The atomic chaos measure $\overline{M}$ provides a rigorous construction of so-called “singular” Liouville measures, anticipated for the dual string regime in LQG, especially for $\gamma > 2$ in two dimensions (where $\overline{\gamma} < 2$, with $\gamma\cdot\overline{\gamma}=4$).

Mathematically, $\overline{M}$ is purely atomic: its support consists of random, countable collections of points with heavy-tailed weights. This atomicity reflects the geometric singularity associated with the dual branch, such as the splitting of the quantum random geometry into “bottlenecks” or “baby universes.”

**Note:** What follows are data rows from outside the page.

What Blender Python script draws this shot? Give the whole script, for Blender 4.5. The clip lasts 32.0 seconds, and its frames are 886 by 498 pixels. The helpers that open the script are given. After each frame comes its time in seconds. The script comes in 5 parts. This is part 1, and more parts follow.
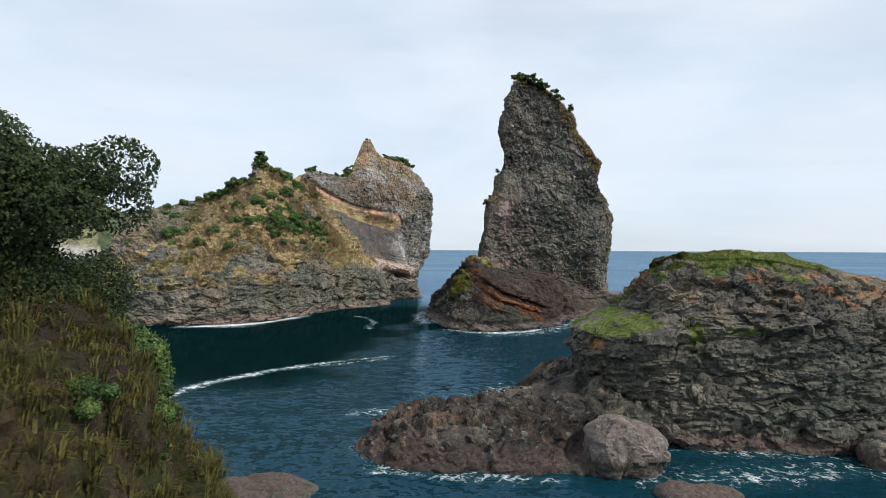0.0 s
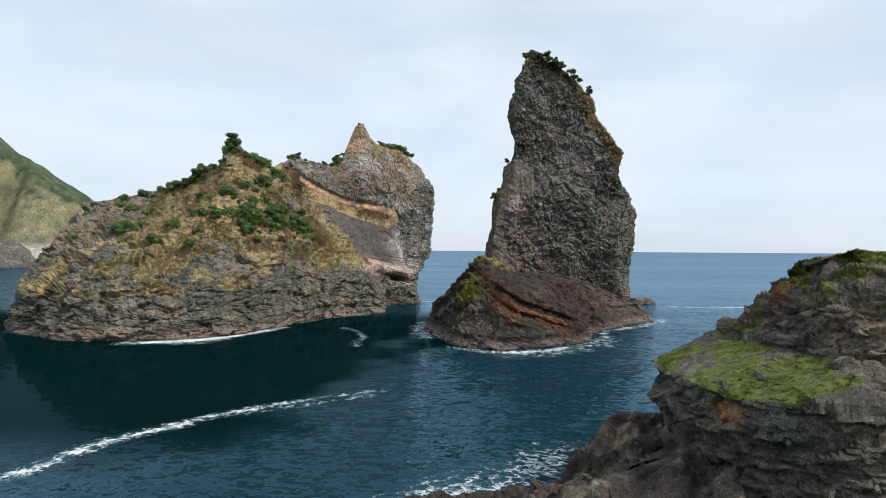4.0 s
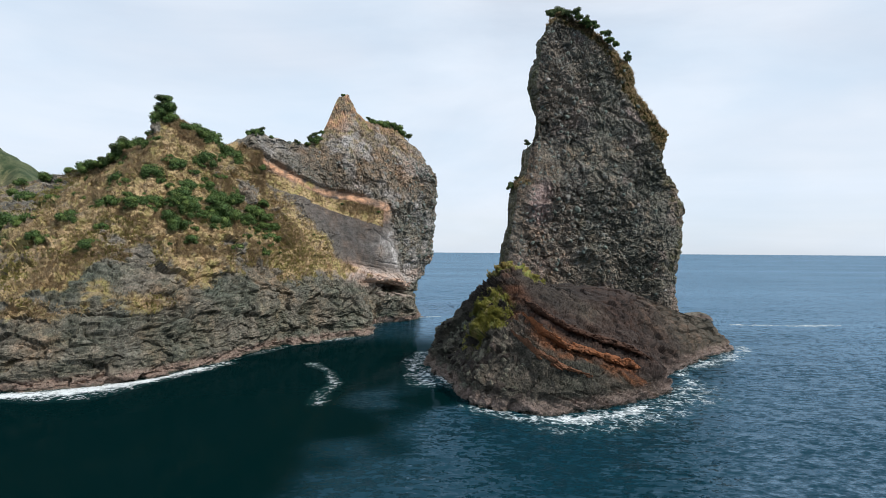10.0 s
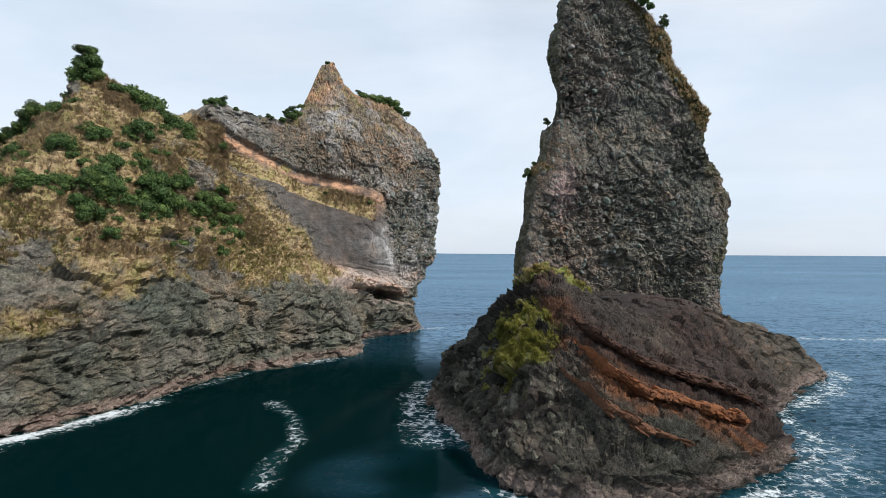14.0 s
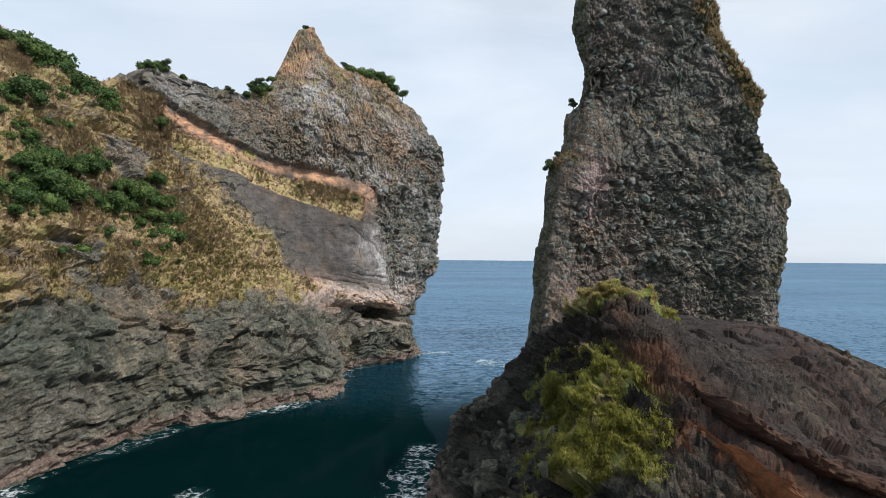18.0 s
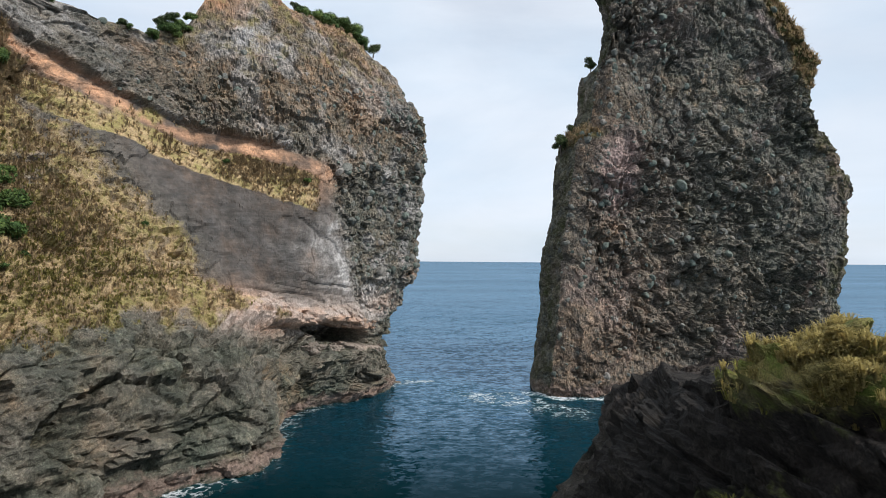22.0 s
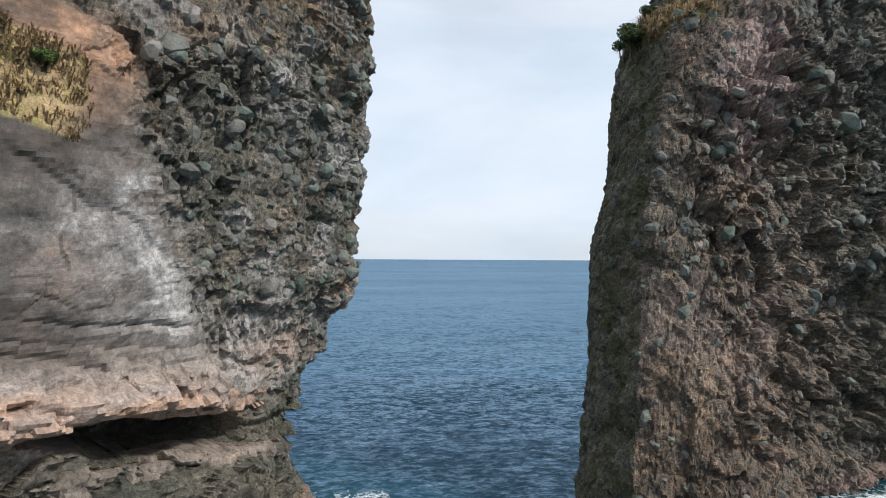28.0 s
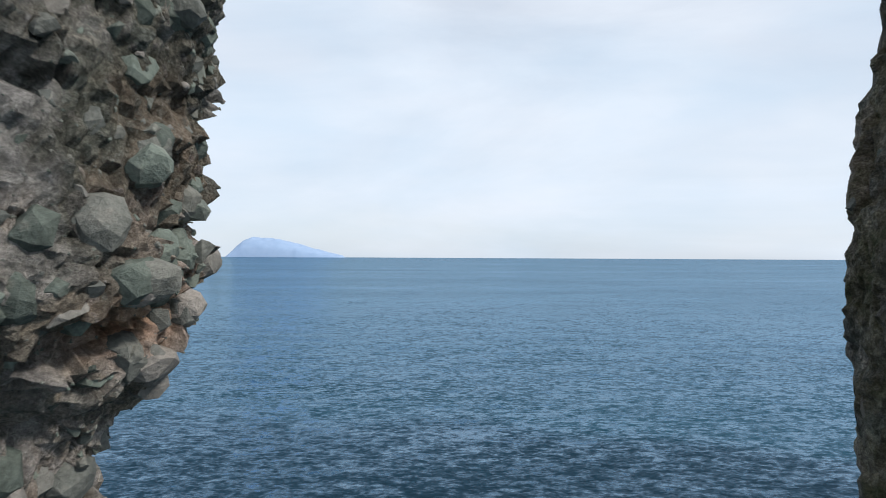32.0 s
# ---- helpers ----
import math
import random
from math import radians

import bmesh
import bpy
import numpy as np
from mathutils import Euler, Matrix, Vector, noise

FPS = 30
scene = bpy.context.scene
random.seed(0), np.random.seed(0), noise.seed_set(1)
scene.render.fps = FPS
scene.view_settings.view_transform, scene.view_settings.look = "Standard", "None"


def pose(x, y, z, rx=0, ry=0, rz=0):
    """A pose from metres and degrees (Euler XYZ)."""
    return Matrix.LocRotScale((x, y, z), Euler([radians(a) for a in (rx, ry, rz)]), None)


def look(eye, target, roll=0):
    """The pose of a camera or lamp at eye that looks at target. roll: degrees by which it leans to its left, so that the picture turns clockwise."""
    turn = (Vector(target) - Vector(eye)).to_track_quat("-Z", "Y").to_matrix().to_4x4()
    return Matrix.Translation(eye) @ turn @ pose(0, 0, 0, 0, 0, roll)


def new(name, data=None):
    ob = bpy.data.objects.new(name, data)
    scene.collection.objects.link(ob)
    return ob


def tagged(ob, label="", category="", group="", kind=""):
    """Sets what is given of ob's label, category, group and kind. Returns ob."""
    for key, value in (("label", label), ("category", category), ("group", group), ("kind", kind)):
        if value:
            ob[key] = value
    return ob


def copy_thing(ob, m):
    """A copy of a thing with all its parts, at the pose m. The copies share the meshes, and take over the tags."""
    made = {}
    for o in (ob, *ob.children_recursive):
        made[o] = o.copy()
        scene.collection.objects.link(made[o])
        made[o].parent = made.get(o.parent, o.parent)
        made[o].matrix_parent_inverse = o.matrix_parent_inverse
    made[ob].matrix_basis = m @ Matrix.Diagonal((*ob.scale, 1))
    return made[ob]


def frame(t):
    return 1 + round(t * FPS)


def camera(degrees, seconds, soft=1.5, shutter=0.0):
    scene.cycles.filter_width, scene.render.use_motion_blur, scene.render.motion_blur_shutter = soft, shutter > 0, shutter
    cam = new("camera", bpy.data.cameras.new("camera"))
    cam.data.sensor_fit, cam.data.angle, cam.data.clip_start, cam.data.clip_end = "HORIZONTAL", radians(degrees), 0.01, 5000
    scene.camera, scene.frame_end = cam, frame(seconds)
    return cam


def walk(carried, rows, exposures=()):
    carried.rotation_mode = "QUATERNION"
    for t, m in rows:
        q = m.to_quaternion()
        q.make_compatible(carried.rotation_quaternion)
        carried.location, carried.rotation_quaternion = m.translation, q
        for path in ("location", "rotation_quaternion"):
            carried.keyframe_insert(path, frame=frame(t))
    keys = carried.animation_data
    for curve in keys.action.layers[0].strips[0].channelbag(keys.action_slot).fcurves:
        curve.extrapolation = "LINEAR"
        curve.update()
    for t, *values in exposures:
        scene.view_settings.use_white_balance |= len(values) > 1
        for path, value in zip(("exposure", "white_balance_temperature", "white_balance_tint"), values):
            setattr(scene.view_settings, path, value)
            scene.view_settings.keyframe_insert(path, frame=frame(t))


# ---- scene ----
cam = camera(74.3, 32.0, 0.9, 0.2)
METRES, EYE, TILT, LEAN, TURN = 116.0, 10.0, 0.17, -0.3, 0.0
ROWS = [
    (0.0, 0.0, 0.0, 0.0000, 0.0, -0.17, -0.00),
    (0.5, -0.0004, 0.015, -0.0001, 0.01, -0.14, -0.02),
    (1.0, -0.0009, 0.029, -0.0002, 0.01, -0.15, -0.06),
    (1.5, -0.001, 0.0444, -0.0004, 0.02, -0.14, -0.06),
    (2.0, -0.0014, 0.0587, -0.0007, 0.03, -0.13, -0.09),
    (2.5, -0.0021, 0.074, -0.0010, 0.03, -0.15, -0.08),
    (3.0, -0.0026, 0.0883, -0.0013, 0.04, -0.13, -0.08),
    (3.5, -0.0031, 0.1037, -0.0017, 0.04, -0.12, -0.09),
    (5.5, -0.0036, 0.1648, -0.0025, 0.12, -0.04, -0.09),
    (6.0, -0.0037, 0.1796, -0.0027, 0.16, -0.00, -0.06),
    (6.5, -0.0044, 0.1952, -0.0029, 0.15, 0.05, -0.03),
    (7.0, -0.0044, 0.2094, -0.0018, 0.19, -0.01, -0.11),
    (7.5, -0.0065, 0.2257, -0.0027, 0.11, 0.07, -0.01),
    (8.0, -0.0066, 0.2402, -0.0022, 0.16, 0.07, -0.05),
    (8.5, -0.0071, 0.2559, -0.0016, 0.14, 0.07, -0.06),
    (9.0, -0.0071, 0.2704, -0.0010, 0.16, 0.04, -0.12),
    (9.5, -0.0078, 0.2863, -0.0012, 0.15, 0.07, -0.10),
    (10.0, -0.0086, 0.3009, -0.0009, 0.14, 0.06, -0.12),
    (10.5, -0.0089, 0.317, -0.0013, 0.09, 0.08, -0.09),
    (11.0, -0.0094, 0.3315, -0.0015, 0.05, 0.06, -0.13),
    (11.5, -0.0104, 0.3472, -0.0024, 0.06, 0.12, -0.06),
    (12.0, -0.0112, 0.3616, -0.0026, 0.06, 0.09, -0.09),
    (12.5, -0.0119, 0.3771, -0.0032, 0.08, 0.11, -0.05),
    (13.0, -0.0125, 0.3912, -0.0032, 0.09, 0.10, -0.07),
    (13.5, -0.0133, 0.4065, -0.0034, 0.1, 0.11, -0.05),
    (14.0, -0.014, 0.4204, -0.0032, 0.11, 0.16, -0.05),
    (14.5, -0.0146, 0.4351, -0.0027, 0.13, 0.23, -0.09),
    (16.5, -0.0167, 0.4911, -0.0025, 0.25, 0.54, -0.06),
    (17.0, -0.0171, 0.5045, -0.0022, 0.23, 0.60, -0.10),
    (17.5, -0.0174, 0.5192, -0.0020, 0.2, 0.69, -0.11),
    (18.0, -0.0177, 0.5331, -0.0019, 0.13, 0.80, -0.15),
    (18.5, -0.0181, 0.548, -0.0017, -0.07, 0.88, -0.16),
    (19.0, -0.0186, 0.5617, -0.0017, -0.29, 0.93, -0.14),
    (19.5, -0.019, 0.5767, -0.0017, -0.53, 0.94, -0.15),
    (20.0, -0.0191, 0.5906, -0.0016, -0.74, 0.95, -0.17),
    (20.5, -0.0193, 0.606, -0.0014, -1.0, 0.91, -0.17),
    (21.0, -0.0194, 0.6207, -0.0013, -1.24, 0.92, -0.17),
    (21.5, -0.0195, 0.6366, -0.0014, -1.51, 0.92, -0.15),
    (22.0, -0.0192, 0.6512, -0.0013, -1.8, 0.94, -0.13),
    (22.5, -0.0187, 0.6672, -0.0009, -2.13, 0.90, -0.13),
    (23.0, -0.0183, 0.6823, -0.0011, -2.44, 0.92, -0.10),
    (23.5, -0.0181, 0.6993, -0.0011, -2.76, 0.93, -0.08),
    (24.0, -0.0176, 0.7152, -0.0006, -3.03, 0.86, -0.06),
    (24.5, -0.0167, 0.7326, -0.0006, -3.32, 0.84, -0.06),
    (25.0, -0.0158, 0.7488, -0.0007, -3.58, 0.84, -0.03),
    (25.5, -0.015, 0.7666, -0.0006, -3.83, 0.79, -0.02),
    (27.5, -0.0115, 0.8364, -0.0004, -4.58, 0.74, -0.01),
    (28.0, -0.0099, 0.8528, -0.0004, -4.62, 0.73, -0.03),
    (28.5, -0.0084, 0.8709, -0.0010, -4.64, 0.70, -0.03),
    (29.0, -0.0076, 0.888, -0.0011, -4.69, 0.67, -0.03),
    (29.5, -0.0069, 0.9073, -0.0009, -4.7, 0.63, -0.08),
    (30.0, -0.0057, 0.9252, -0.0014, -4.61, 0.63, -0.09),
    (30.5, -0.0043, 0.9446, -0.0020, -4.51, 0.59, -0.11),
    (31.0, -0.0033, 0.9621, -0.0024, -4.37, 0.57, -0.10),
    (31.5, -0.0023, 0.9812, -0.0028, -4.24, 0.52, -0.07),
    (32.0, -0.0014, 0.9987, -0.0036, -4.18, 0.56, -0.01),
]
walk(cam, [(t, pose(0, 0, EYE, TILT, LEAN, TURN) @ pose(METRES * x, METRES * y, METRES * z, 90 + pitch, roll, yaw)) for t, x, y, z, yaw, pitch, roll in ROWS])


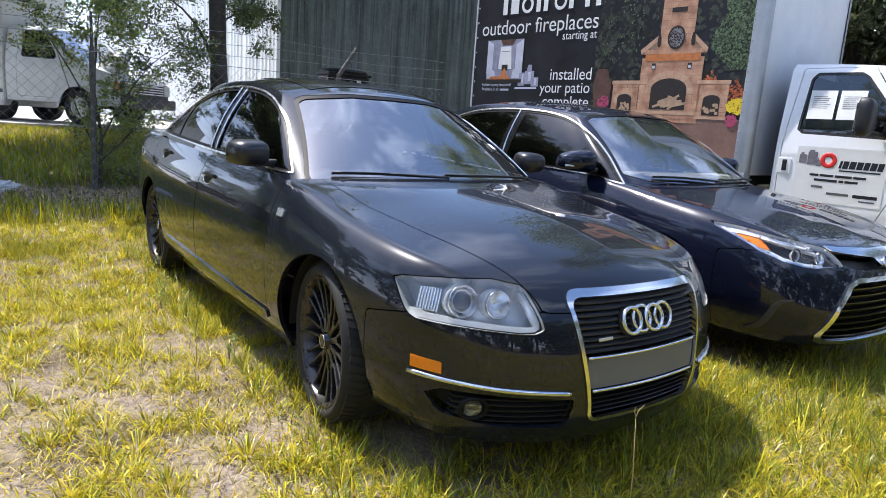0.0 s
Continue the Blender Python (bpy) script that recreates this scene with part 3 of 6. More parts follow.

The scaling relations of the moments and the explicit Laplace functionals signal that all information in the dual chaos flows from the law of the (subcritical) standard chaos (Barral et al., 2012).

5. Summary of Main Formulas

Construct/Formula	Set-up/Result	Regime
$M(A)$	$$\lim_n \int_A e^{\gamma X^n(x)-\frac{\gamma^2}{2}\mathbb{E}[X^n(x)^2]}dx$$	$\gamma^2<2d$
$\overline{M}_n(A)$	$$\int_A e^{\frac{\gamma}{\alpha}X^n(x)-\frac{\gamma^2}{2\alpha} \mathbb{E}[X^n(x)^2]} n_\alpha(dx)$$	atomic, $\gamma^2\geq 2d$
KPZ (standard)	$\dim_{\mathrm{Leb}}(K)=\xi(\dim_M(K))/d$	$\gamma^2<2d$
KPZ (atomic/dual)	$$\dim_{\mathrm{Leb}}(K)=\overline{\xi}(\dim_{\overline{M}}(K))/d$$; $\overline{\xi}(q)=\xi(q/\alpha)$	$\gamma^2\geq 2d$
Duality of dimensions	$\dim_{\overline{M}}(K)=\alpha \dim_{M}(K)$	all regimes
Laplace functional of atomic chaos	$$\mathbb{E}[e^{-\sum u_i \overline{M}(A_i)}]=\mathbb{E}[e^{-\frac{\Gamma(1-\alpha)}{\alpha} \sum u_i^\alpha M(A_i)}]$$	atomic

6. Applications and Significance

• The atomic GMC framework rigorously extends the theory of random measures and scaling relations in random geometry to regimes inaccessible to standard chaos, particularly in the context of LQG and multifractal random measures.
• The explicit duality relations between standard and atomic chaos reinforce the connection between scaling exponents, KPZ duality, and the physical duality between “standard” and “dual” branches in conformal field theory-linked models.
• The appearance of purely atomic measures models the expected phenomena of singular coarse geometries such as bottlenecks in the geometry of quantum surfaces, giving a robust probabilistic foundation to “pinched” or disconnected random metrics (Barral et al., 2012).

7. Broader Perspectives

The construction of atomic Gaussian multiplicative chaos and the associated KPZ duality:

• Provides a unified methodology for constructing random measures in regimes where the lognormal chaos degenerate, highlighting the importance of subordination to independent stable measures.
• Deepens the mathematical underpinning of duality in quantum gravity and random geometry, with concrete consequences for the understanding of the spectrum of scaling exponents and the behavior of “singular” measures in random geometric models.
• Opens new questions regarding the fine structure of extreme singularities (“supercritical” points), interactions between random atomic measures and subcritical background, and the general mathematical landscape connecting multifractal analysis, probability, and mathematical physics (Barral et al., 2012).